— begin Data listing —
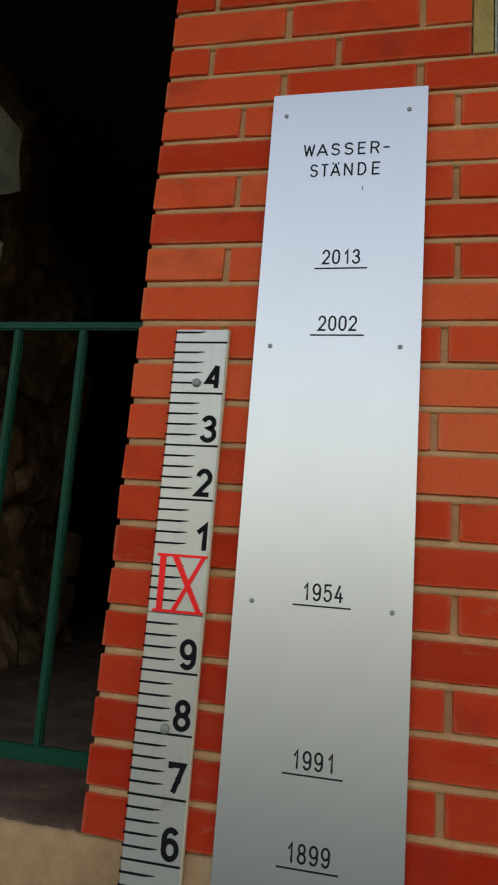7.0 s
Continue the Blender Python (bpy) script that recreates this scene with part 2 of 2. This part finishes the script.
def arc(cx, cz, rx, rz, a0, a1, n=10):
    """Points on an ellipse between two angles in degrees."""
    return [(cx + rx * math.cos(radians(a0 + (a1 - a0) * k / n)), cz + rz * math.sin(radians(a0 + (a1 - a0) * k / n))) for k in range(n + 1)]


# engraver's letters: each a list of strokes in a unit box; a stroke that ends where it begins is a ring
SIX = [arc(0.5, 0.31, 0.5, 0.31, 180, -180, 20), [(0, 0.31), (0, 0.62)] + arc(0.5, 0.68, 0.5, 0.32, 165, 35)]
STROKES = {
    "W": [[(0, 1), (0.25, 0)], [(0.25, 0), (0.5, 0.9)], [(0.5, 0.9), (0.75, 0)], [(0.75, 0), (1, 1)]],
    "A": [[(0, 0), (0.5, 1)], [(0.5, 1), (1, 0)], [(0.17, 0.3), (0.83, 0.3)]],
    "Ä": [[(0, 0), (0.5, 1)], [(0.5, 1), (1, 0)], [(0.17, 0.3), (0.83, 0.3)], [(0.18, 1.03), (0.18, 1.09)], [(0.82, 1.03), (0.82, 1.09)]],
    "S": [arc(0.5, 0.76, 0.47, 0.24, 25, 265, 14) + arc(0.5, 0.26, 0.5, 0.26, 85, -155, 14)],
    "E": [[(1, 1), (0, 1), (0, 0), (1, 0)], [(0, 0.52), (0.85, 0.52)]],
    "R": [[(0, 0), (0, 1)] + arc(0.56, 0.74, 0.44, 0.26, 90, -90) + [(0.03, 0.48)], [(0.56, 0.48), (1, 0)]],
    "T": [[(0, 1), (1, 1)], [(0.5, 1), (0.5, 0)]],
    "N": [[(0, 0), (0, 1)], [(0, 1), (1, 0)], [(1, 0), (1, 1)]],
    "D": [[(0, 0), (0, 1)] + arc(0.42, 0.5, 0.58, 0.5, 90, -90, 14) + [(0, 0)]],
    "-": [[(0, 0.48), (1, 0.48)]],
    "0": [arc(0.5, 0.68, 0.5, 0.32, 0, 180) + arc(0.5, 0.32, 0.5, 0.32, 180, 360) + [(1, 0.68)]],
    "1": [[(0, 0.72), (1, 1), (1, 0)]],
    "2": [arc(0.5, 0.70, 0.5, 0.30, 170, -28, 12) + [(0, 0), (1, 0)]],
    "3": [arc(0.47, 0.765, 0.45, 0.235, 165, -85, 12) + arc(0.47, 0.265, 0.53, 0.265, 85, -165, 14)],
    "4": [[(0.62, 1), (0, 0.26), (1, 0.26)], [(0.74, 0.56), (0.74, 0)]],
    "5": [[(0.93, 1), (0.12, 1), (0.08, 0.54)] + arc(0.48, 0.33, 0.52, 0.33, 128, -155, 14)],
    "6": SIX,
    "7": [[(0, 1), (1, 1), (0.35, 0)]],
    "8": [arc(0.5, 0.755, 0.43, 0.245, 0, 360, 18), arc(0.5, 0.255, 0.5, 0.255, 0, 360, 18)],
    "9": [[(1 - x, 1 - z) for x, z in stroke] for stroke in SIX],
}


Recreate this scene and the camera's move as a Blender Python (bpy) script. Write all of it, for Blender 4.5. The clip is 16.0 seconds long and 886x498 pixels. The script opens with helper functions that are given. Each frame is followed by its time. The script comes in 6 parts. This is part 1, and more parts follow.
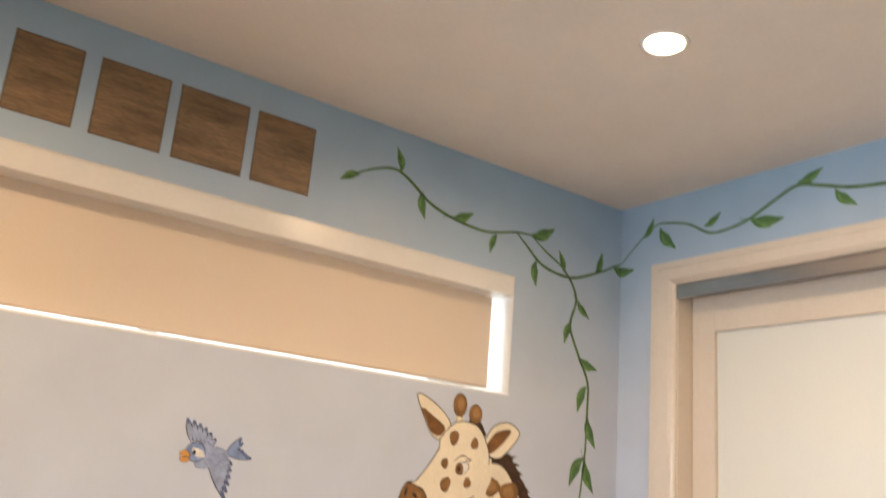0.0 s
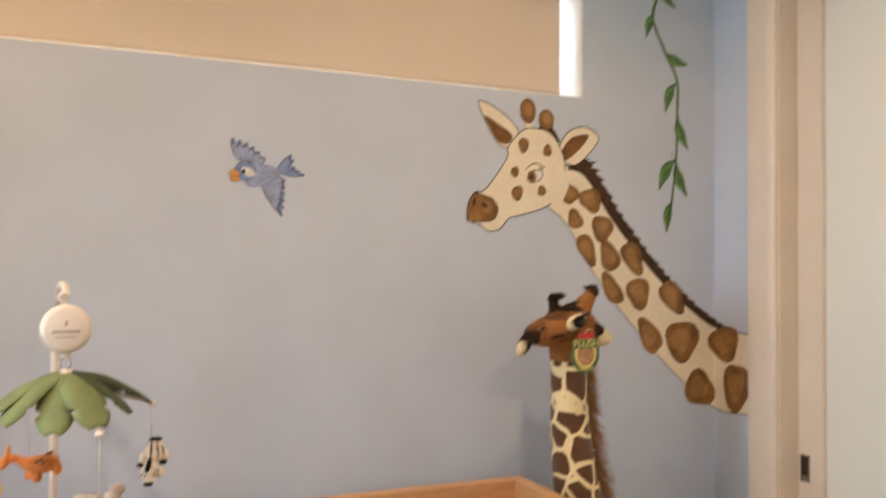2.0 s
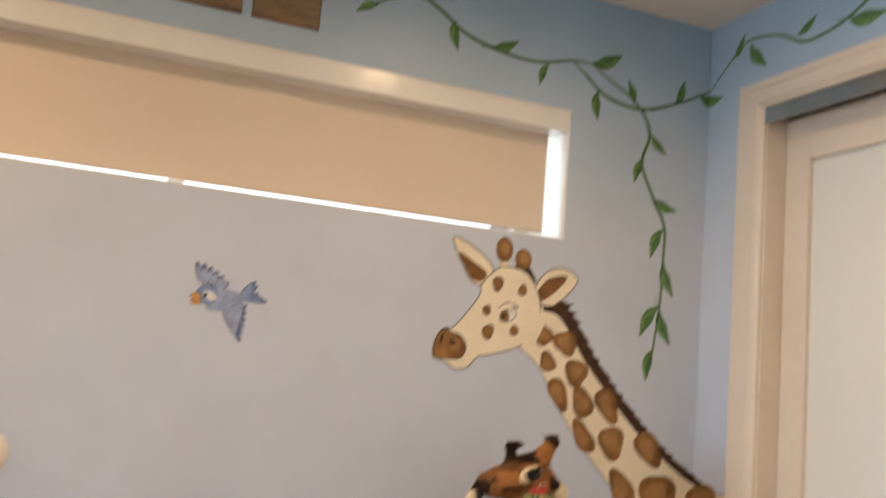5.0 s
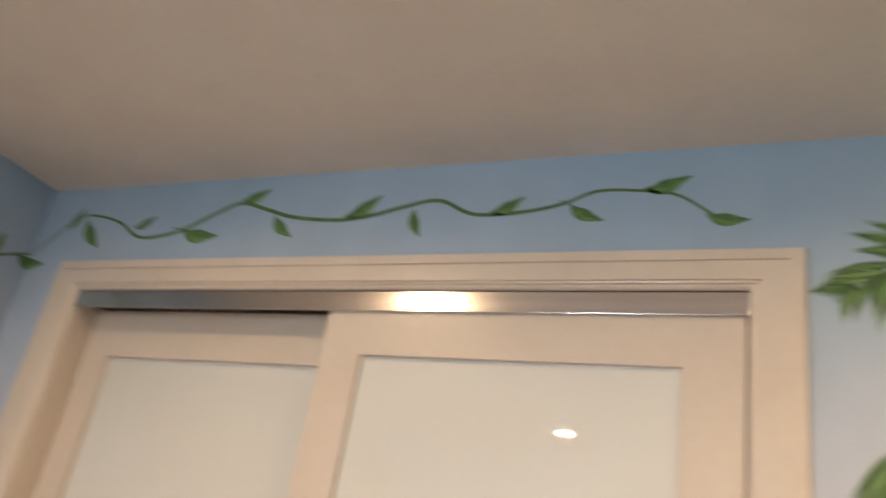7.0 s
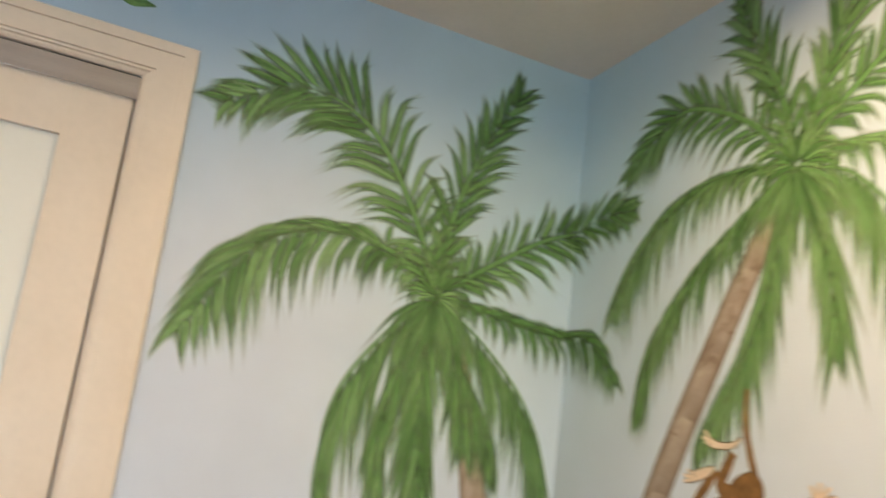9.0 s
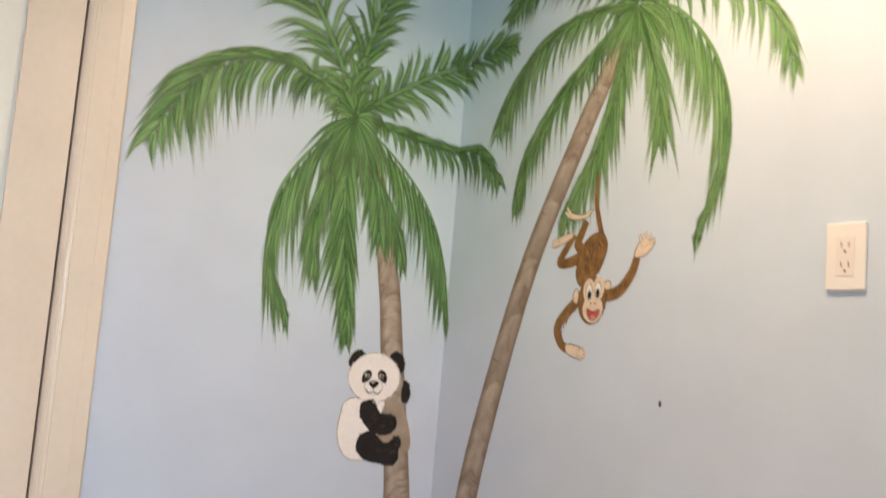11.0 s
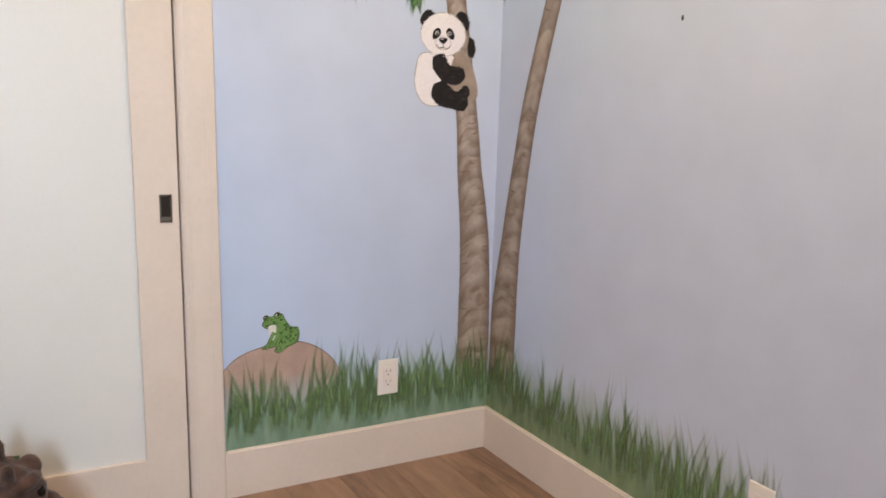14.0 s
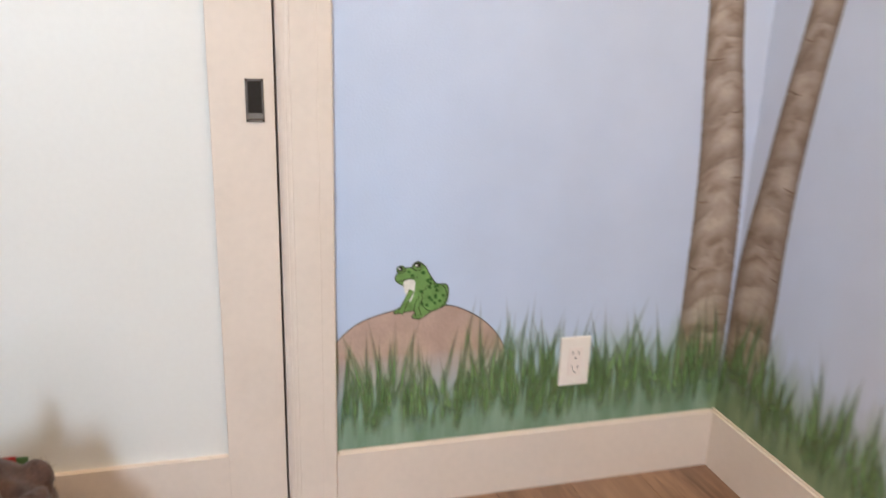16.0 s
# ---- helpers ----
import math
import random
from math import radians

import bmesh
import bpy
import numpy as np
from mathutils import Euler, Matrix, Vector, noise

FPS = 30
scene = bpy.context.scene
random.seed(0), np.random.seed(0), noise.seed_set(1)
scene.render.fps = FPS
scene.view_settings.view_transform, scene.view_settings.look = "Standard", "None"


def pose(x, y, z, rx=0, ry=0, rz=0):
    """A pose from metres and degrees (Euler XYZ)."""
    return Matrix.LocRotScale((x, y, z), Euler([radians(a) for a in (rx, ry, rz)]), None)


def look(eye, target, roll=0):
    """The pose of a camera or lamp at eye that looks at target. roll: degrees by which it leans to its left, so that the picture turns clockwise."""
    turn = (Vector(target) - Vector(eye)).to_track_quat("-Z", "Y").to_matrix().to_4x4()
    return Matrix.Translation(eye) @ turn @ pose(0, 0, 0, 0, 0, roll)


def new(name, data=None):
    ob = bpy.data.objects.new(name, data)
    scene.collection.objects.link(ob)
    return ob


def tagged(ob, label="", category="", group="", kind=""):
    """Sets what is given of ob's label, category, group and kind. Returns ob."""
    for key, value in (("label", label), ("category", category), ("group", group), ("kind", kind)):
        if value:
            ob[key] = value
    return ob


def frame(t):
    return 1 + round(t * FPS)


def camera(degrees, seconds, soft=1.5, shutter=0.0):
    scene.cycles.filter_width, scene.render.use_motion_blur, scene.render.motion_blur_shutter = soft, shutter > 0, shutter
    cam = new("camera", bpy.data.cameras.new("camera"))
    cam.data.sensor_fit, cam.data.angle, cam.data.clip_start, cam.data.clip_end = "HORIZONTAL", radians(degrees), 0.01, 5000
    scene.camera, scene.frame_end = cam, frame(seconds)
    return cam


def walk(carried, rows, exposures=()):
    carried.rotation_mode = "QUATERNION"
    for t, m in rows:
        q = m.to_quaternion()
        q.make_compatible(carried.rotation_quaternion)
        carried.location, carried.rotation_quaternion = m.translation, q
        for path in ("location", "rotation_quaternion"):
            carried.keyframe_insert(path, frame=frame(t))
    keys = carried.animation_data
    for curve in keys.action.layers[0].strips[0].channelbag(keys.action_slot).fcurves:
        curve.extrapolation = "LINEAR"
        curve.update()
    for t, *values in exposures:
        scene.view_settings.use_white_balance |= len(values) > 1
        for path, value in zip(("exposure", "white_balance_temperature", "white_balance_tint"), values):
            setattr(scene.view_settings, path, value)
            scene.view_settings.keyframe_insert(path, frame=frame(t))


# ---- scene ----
cam = camera(55.3, 16.0, 1.6, 0.6)
PATH = [
    (0, (-2.312, 0.936, 1.658), (-1.209, 2.513, 2.203), 4.8),
    (0.5, (-2.232, 0.924, 1.623), (-1.108, 2.531, 2.016), 3.1),
    (1, (-2.14, 0.943, 1.549), (-1.047, 2.602, 1.78), 1.9),
    (1.5, (-2.06, 0.979, 1.519), (-1.043, 2.696, 1.646), 1.5),
    (2, (-1.977, 0.947, 1.469), (-1.125, 2.756, 1.503), 0.2),
    (2.5, (-1.869, 0.841, 1.458), (-1.227, 2.731, 1.333), 1.0),
    (3, (-1.813, 0.794, 1.457), (-1.242, 2.703, 1.286), 1.3),
    (3.2, (-1.795, 0.788, 1.455), (-1.242, 2.703, 1.293), 1.3),
    (5.3, (-1.769, 0.926, 1.632), (-0.947, 2.707, 2.025), 6.5),
    (5.5, (-1.707, 0.967, 1.662), (-0.8, 2.683, 2.145), 7.3),
    (6, (-1.67, 1.003, 1.708), (-0.491, 2.501, 2.311), 8.7),
    (6.5, (-1.598, 0.952, 1.699), (-0.195, 2.162, 2.454), 11.0),
    (7, (-1.57, 0.905, 1.722), (0.052, 1.744, 2.539), 10.7),
    (7.5, (-1.546, 0.835, 1.712), (0.22, 1.4, 2.462), 9.9),
    (8, (-1.571, 0.82, 1.714), (0.313, 1.073, 2.338), 8.1),
    (8.5, (-1.64, 0.949, 1.75), (0.252, 0.603, 2.298), 6.2),
    (9, (-1.699, 1.102, 1.739), (0.074, 0.317, 2.228), 7.4),
    (9.2, (-1.743, 1.156, 1.73), (-0.015, 0.269, 2.208), 8.3),
    (11.3, (-2.066, 1.378, 1.455), (-0.411, 0.271, 1.643), 4.2),
    (11.5, (-2.109, 1.373, 1.432), (-0.437, 0.287, 1.588), 3.8),
    (12, (-2.171, 1.429, 1.388), (-0.481, 0.36, 1.438), 2.0),
    (12.5, (-2.222, 1.514, 1.337), (-0.539, 0.433, 1.28), 1.1),
    (13, (-2.256, 1.561, 1.276), (-0.587, 0.472, 1.108), 1.1),
    (13.5, (-2.318, 1.546, 1.239), (-0.629, 0.52, 0.937), 1.5),
    (14, (-2.381, 1.535, 1.221), (-0.667, 0.57, 0.858), 1.8),
    (14.5, (-2.341, 1.507, 1.212), (-0.605, 0.599, 0.81), 1.3),
    (15, (-2.096, 1.386, 1.156), (-0.335, 0.579, 0.66), 0.1),
    (15.5, (-1.839, 1.291, 1.098), (-0.05, 0.602, 0.529), 0.9),
    (16, (-1.578, 1.182, 1.097), (0.25, 0.629, 0.502), 2.3),
]
walk(cam, [(t, look(eye, target, roll)) for t, eye, target, roll in PATH], [(0, -0.1, 7150, 15), (0.5, -0.2, 7150, 15), (3, -0.36, 7000, 14), (5.5, -0.44, 7100, 14), (7, -0.62, 7400, 17), (8, -0.54, 7350, 16), (9, -0.5, 6950, 10), (11.5, -0.46, 6380, 12), (12, -0.62, 6320, 12), (12.5, -0.52, 6300, 14), (14, -0.29, 6230, 15), (15.5, -0.05, 6180, 15), (16, -0.07, 6180, 14)])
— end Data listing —
→ **Your goal**:
Exactly the lines from the one holding "# ---- helpers" through the one holding "random.seed(0), np.random.seed(0), noise.seed_set(1)" should be printed, ends included.

→ **Result for this task**:
# ---- helpers ----
import math
import random
from math import radians

import bmesh
import bpy
import numpy as np
from mathutils import Euler, Matrix, Vector, noise

FPS = 30
scene = bpy.context.scene
random.seed(0), np.random.seed(0), noise.seed_set(1)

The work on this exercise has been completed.